The 24 poems in the collection are, of course, personal. “I insist that they include all of me, from the shoes up — intellectual, personal, humorous, sensuous,” he said.

But he also believes that reading them aloud, using his voice to full effect, adds to their depth and intensity. “I love reading because I want to get as much of that (energy) into my voice as I can.”

Kinnear, 72, moved to Vashon nearly three years ago, brought here by Johnson, whom he met in 2005 at a West Seattle Chamber of Commerce meeting. He was the development director of Explorer West Middle School at the time.

He’s held a number of jobs over the years. He was a college teacher, a bookstore owner, a waiter at 13 Coins (one of his favorite jobs, he said), a grant writer, a carpenter, a modern dancer. Until his retirement in 2010, he was the executive director and sole staff member of Washington Lawyers for the Arts, a nonprofit that provides legal services to artists and arts organizations.

All along, he said, he has written poetry. He wrote his first poem in graduate school at Princeton University, where he studied English literature. Since then, he guesses he’s written close to 500 poems, publishing many of them in a number of reviews, his own collections and one anthology. In 2003, he was the winner of Fine Madness’ Nelson Bentley prize, and he currently has a poem on the Washington State Poet Laureate’s website.

Prolific and open with his poetry, Kinnear even sends out a poem with his holiday cards. This year, recipients received a poem, printed on soft yellow paper, called “Dreamtime,” where “dream” is an old woman, or perhaps Puget Sound. “Float out on her limpid surface / only faintly salt, in my slim / lapstrake dory.”

Though he’s not lived here long, he has found a place of honor among the Vashon literary scene; he was a moving force in the creation of the Vashon Poetry Fest.

“Since he has moved to Vashon Island, I have found a peer in both the art and craft of poetry,” said Ann Spiers, a well-known island poet. “He has the gift of talking about love that’s rooted in his own personal experience.

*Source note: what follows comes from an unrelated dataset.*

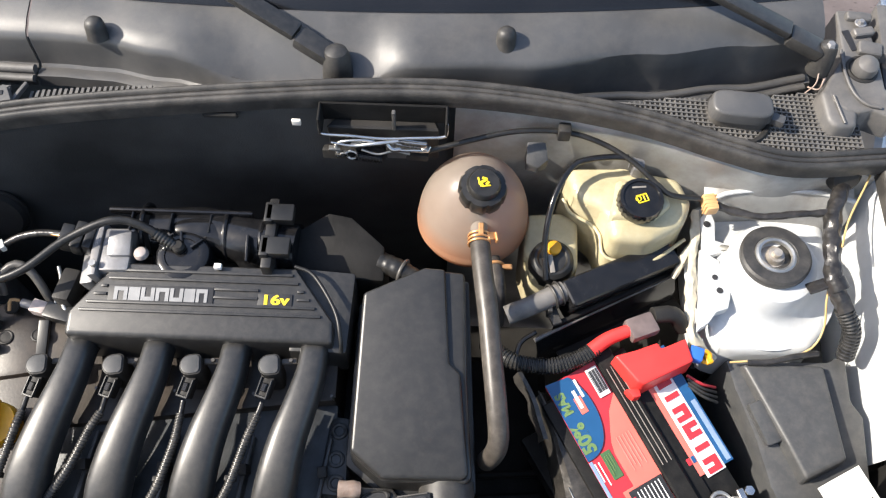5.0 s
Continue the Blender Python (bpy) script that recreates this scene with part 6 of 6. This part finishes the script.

His poems allow the reader to enter his world of love and recognize its strength and its raw exhilaration.”

For Kinnear, poetry is always with him. He keeps a journal, jotting down thoughts and images, and reads the works of others who he finds particularly interesting; a favorite these days is Lucie Brock-Brodio.

“I’m thinking in the place where poems come from all the time,” he said.

Asked where that place is, he paused. In silence, he said. In solitude. Or “when I see a woodpecker or ducks on the water or remember a moment with Jennifer that was particularly wonderful.”

 

Cal Kinnear will read from his book “Shale Eyes” at 6 p.m. Friday at the Vashon Bookshop.